[Begin SOURCE DATA]
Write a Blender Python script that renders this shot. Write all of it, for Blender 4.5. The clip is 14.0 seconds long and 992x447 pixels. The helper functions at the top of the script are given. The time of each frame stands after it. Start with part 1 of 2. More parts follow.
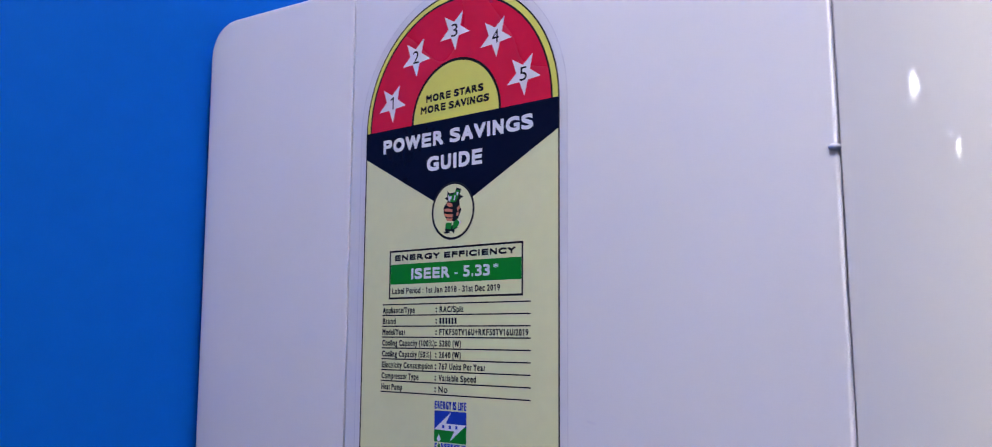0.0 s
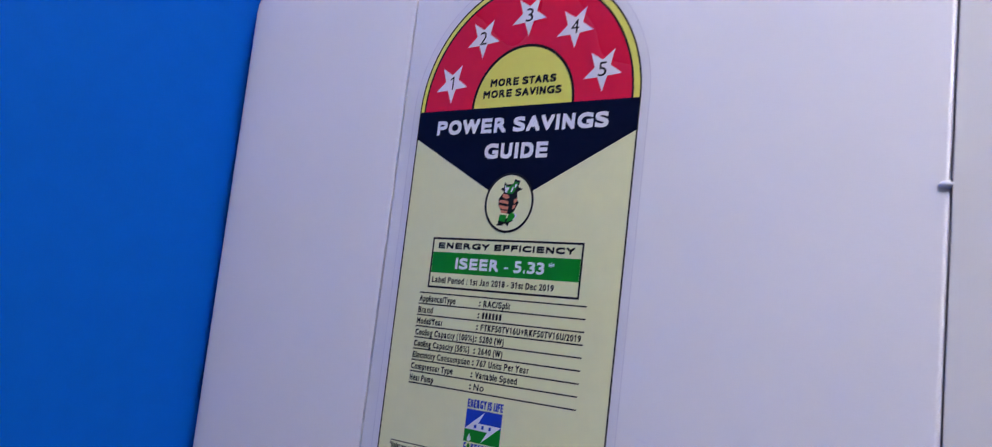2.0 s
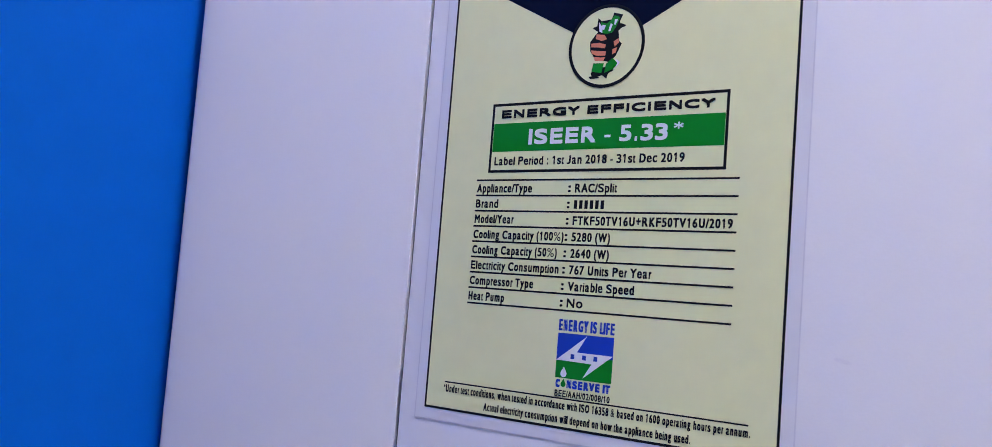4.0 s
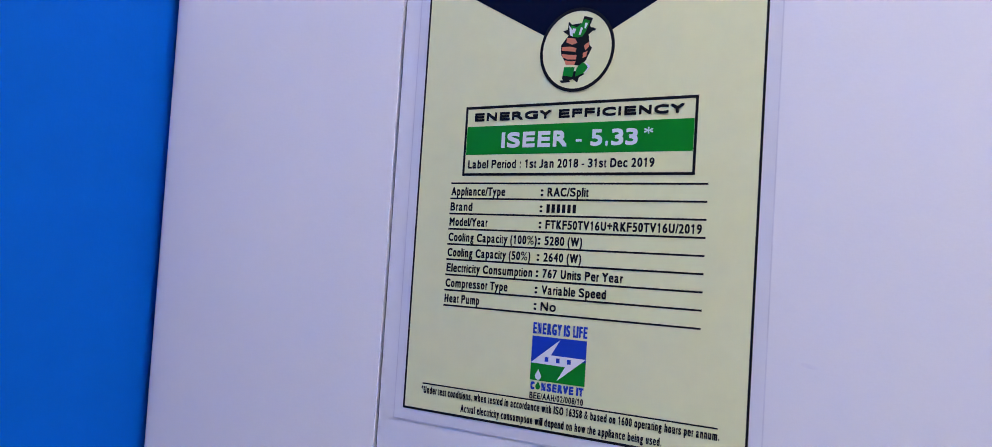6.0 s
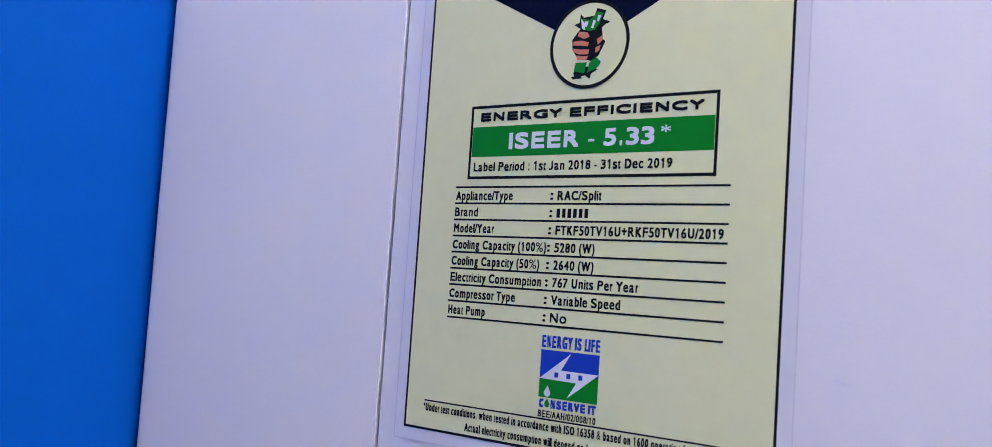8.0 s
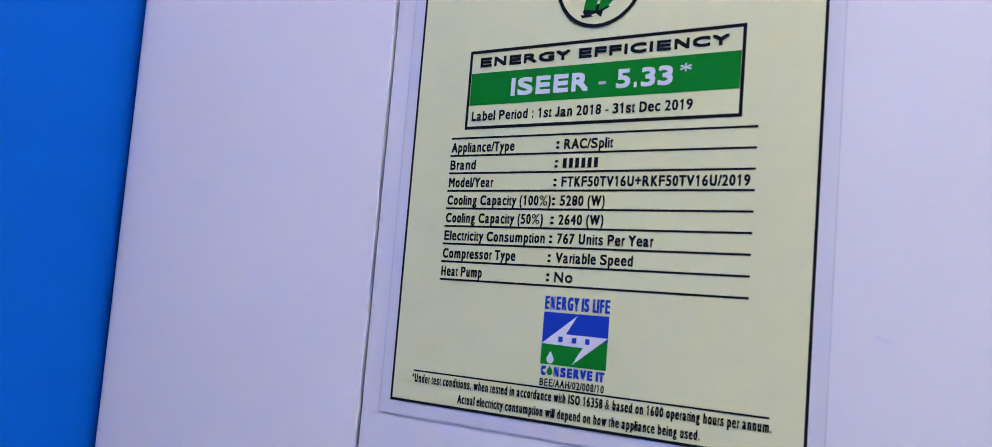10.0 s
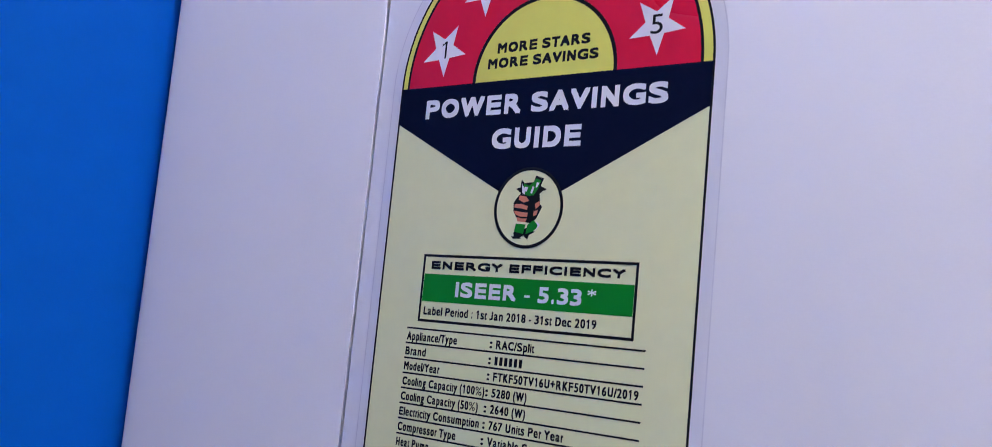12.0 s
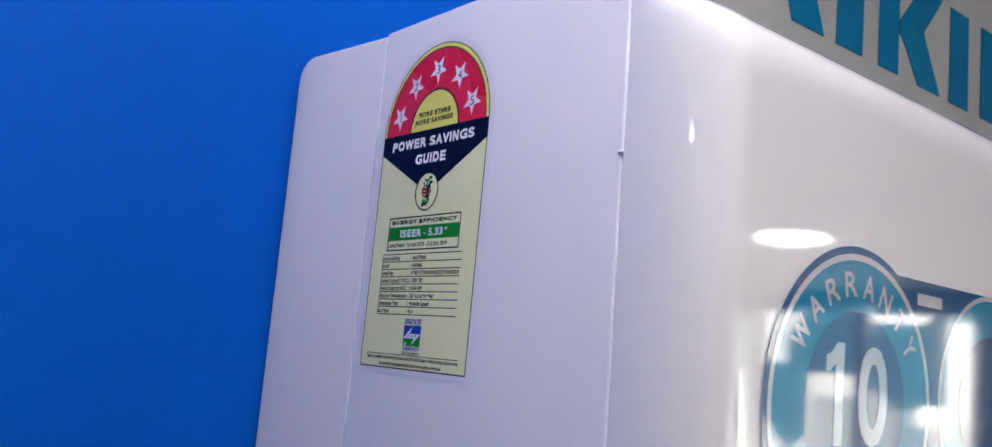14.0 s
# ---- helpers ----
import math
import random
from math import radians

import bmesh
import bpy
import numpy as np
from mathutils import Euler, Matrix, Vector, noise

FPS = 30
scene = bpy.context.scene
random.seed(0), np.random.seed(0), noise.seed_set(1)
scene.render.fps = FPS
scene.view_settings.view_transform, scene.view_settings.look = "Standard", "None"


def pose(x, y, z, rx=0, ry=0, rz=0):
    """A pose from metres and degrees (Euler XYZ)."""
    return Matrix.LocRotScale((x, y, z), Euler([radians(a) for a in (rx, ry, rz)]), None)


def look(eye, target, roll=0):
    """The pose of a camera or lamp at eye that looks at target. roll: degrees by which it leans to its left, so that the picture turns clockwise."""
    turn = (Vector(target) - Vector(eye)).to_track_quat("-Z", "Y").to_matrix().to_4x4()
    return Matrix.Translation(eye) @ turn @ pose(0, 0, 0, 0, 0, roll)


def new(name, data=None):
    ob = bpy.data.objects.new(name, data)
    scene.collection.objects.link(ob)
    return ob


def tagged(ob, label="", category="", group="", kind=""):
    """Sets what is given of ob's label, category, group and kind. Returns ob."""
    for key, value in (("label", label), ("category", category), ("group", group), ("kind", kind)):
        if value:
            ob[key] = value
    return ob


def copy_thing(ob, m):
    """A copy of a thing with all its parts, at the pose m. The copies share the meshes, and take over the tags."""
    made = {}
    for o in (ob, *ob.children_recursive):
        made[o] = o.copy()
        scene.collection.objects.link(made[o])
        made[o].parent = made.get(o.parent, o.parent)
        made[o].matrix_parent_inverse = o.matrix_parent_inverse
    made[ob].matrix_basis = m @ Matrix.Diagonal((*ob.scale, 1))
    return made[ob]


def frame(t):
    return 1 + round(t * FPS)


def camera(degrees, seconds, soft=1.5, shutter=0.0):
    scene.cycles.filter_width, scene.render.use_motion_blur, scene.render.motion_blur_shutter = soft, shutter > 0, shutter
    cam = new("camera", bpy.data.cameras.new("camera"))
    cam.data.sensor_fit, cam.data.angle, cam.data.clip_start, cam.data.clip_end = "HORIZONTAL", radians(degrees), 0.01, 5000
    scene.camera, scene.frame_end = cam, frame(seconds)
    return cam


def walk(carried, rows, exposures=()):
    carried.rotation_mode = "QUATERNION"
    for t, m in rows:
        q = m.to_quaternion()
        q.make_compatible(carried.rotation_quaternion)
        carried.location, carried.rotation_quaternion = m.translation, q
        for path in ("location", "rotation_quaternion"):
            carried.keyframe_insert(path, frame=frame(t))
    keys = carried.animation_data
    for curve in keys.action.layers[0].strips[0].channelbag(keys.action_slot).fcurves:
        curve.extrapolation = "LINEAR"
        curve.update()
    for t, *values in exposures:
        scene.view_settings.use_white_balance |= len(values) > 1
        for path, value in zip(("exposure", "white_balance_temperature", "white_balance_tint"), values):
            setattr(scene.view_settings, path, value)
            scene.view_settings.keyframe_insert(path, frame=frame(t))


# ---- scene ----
[End SOURCE DATA]
• _WRITTEN PROBLEM_: Identify and copy all lines with the word "collection".

• _TASK SOLUTION_:
    scene.collection.objects.link(ob)
        scene.collection.objects.link(made[o])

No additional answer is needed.